To do
Make an exact copy of the records, with the pictures left out.

Dataset excerpts
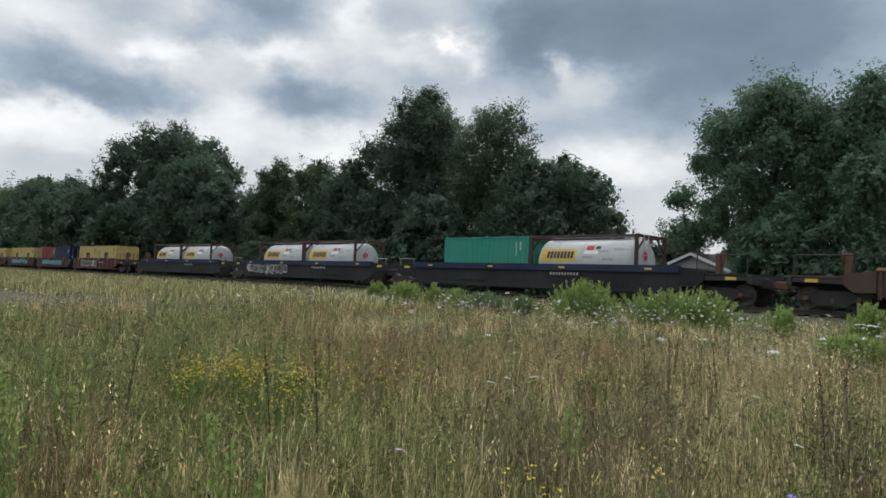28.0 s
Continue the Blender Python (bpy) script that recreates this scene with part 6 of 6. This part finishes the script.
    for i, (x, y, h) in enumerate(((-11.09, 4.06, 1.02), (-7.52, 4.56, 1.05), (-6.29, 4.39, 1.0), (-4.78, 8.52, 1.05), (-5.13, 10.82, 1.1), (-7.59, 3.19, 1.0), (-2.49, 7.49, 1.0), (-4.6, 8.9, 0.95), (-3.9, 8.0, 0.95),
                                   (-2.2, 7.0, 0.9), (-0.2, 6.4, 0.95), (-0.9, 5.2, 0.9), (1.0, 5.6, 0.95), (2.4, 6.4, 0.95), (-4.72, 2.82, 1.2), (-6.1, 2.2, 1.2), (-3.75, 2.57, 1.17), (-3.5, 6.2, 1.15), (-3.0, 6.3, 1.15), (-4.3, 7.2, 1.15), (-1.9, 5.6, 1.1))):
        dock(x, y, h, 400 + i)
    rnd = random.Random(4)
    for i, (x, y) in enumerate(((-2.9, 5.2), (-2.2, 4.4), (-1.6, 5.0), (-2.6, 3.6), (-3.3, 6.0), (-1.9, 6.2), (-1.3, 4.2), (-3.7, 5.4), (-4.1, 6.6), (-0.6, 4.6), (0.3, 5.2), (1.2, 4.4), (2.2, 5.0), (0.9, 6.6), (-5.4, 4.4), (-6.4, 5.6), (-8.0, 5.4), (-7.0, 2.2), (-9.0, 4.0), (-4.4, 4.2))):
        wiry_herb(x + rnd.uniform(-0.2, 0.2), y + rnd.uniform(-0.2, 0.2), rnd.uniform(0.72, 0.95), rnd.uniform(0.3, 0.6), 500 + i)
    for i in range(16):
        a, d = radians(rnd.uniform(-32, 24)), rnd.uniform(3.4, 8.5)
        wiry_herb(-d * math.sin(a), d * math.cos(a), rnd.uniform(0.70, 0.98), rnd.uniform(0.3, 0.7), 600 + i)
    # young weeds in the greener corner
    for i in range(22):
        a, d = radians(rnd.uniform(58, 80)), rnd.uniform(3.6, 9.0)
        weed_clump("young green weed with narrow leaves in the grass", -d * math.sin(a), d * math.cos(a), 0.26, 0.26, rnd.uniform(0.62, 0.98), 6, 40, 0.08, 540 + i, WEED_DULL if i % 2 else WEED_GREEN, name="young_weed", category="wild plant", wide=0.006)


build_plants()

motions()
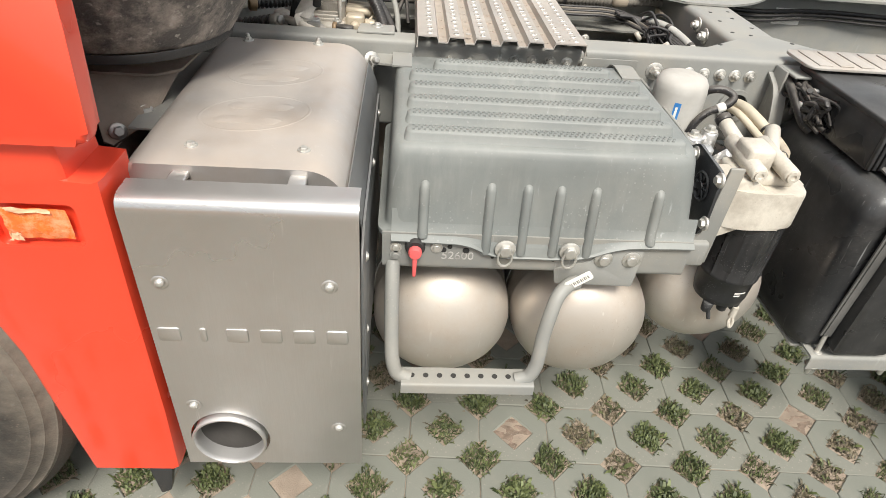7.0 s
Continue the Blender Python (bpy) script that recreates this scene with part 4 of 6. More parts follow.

Solution
28.0 s
Continue the Blender Python (bpy) script that recreates this scene with part 6 of 6. This part finishes the script.
    for i, (x, y, h) in enumerate(((-11.09, 4.06, 1.02), (-7.52, 4.56, 1.05), (-6.29, 4.39, 1.0), (-4.78, 8.52, 1.05), (-5.13, 10.82, 1.1), (-7.59, 3.19, 1.0), (-2.49, 7.49, 1.0), (-4.6, 8.9, 0.95), (-3.9, 8.0, 0.95),
                                   (-2.2, 7.0, 0.9), (-0.2, 6.4, 0.95), (-0.9, 5.2, 0.9), (1.0, 5.6, 0.95), (2.4, 6.4, 0.95), (-4.72, 2.82, 1.2), (-6.1, 2.2, 1.2), (-3.75, 2.57, 1.17), (-3.5, 6.2, 1.15), (-3.0, 6.3, 1.15), (-4.3, 7.2, 1.15), (-1.9, 5.6, 1.1))):
        dock(x, y, h, 400 + i)
    rnd = random.Random(4)
    for i, (x, y) in enumerate(((-2.9, 5.2), (-2.2, 4.4), (-1.6, 5.0), (-2.6, 3.6), (-3.3, 6.0), (-1.9, 6.2), (-1.3, 4.2), (-3.7, 5.4), (-4.1, 6.6), (-0.6, 4.6), (0.3, 5.2), (1.2, 4.4), (2.2, 5.0), (0.9, 6.6), (-5.4, 4.4), (-6.4, 5.6), (-8.0, 5.4), (-7.0, 2.2), (-9.0, 4.0), (-4.4, 4.2))):
        wiry_herb(x + rnd.uniform(-0.2, 0.2), y + rnd.uniform(-0.2, 0.2), rnd.uniform(0.72, 0.95), rnd.uniform(0.3, 0.6), 500 + i)
    for i in range(16):
        a, d = radians(rnd.uniform(-32, 24)), rnd.uniform(3.4, 8.5)
        wiry_herb(-d * math.sin(a), d * math.cos(a), rnd.uniform(0.70, 0.98), rnd.uniform(0.3, 0.7), 600 + i)
    # young weeds in the greener corner
    for i in range(22):
        a, d = radians(rnd.uniform(58, 80)), rnd.uniform(3.6, 9.0)
        weed_clump("young green weed with narrow leaves in the grass", -d * math.sin(a), d * math.cos(a), 0.26, 0.26, rnd.uniform(0.62, 0.98), 6, 40, 0.08, 540 + i, WEED_DULL if i % 2 else WEED_GREEN, name="young_weed", category="wild plant", wide=0.006)


build_plants()

motions()
7.0 s
Continue the Blender Python (bpy) script that recreates this scene with part 4 of 6. More parts follow.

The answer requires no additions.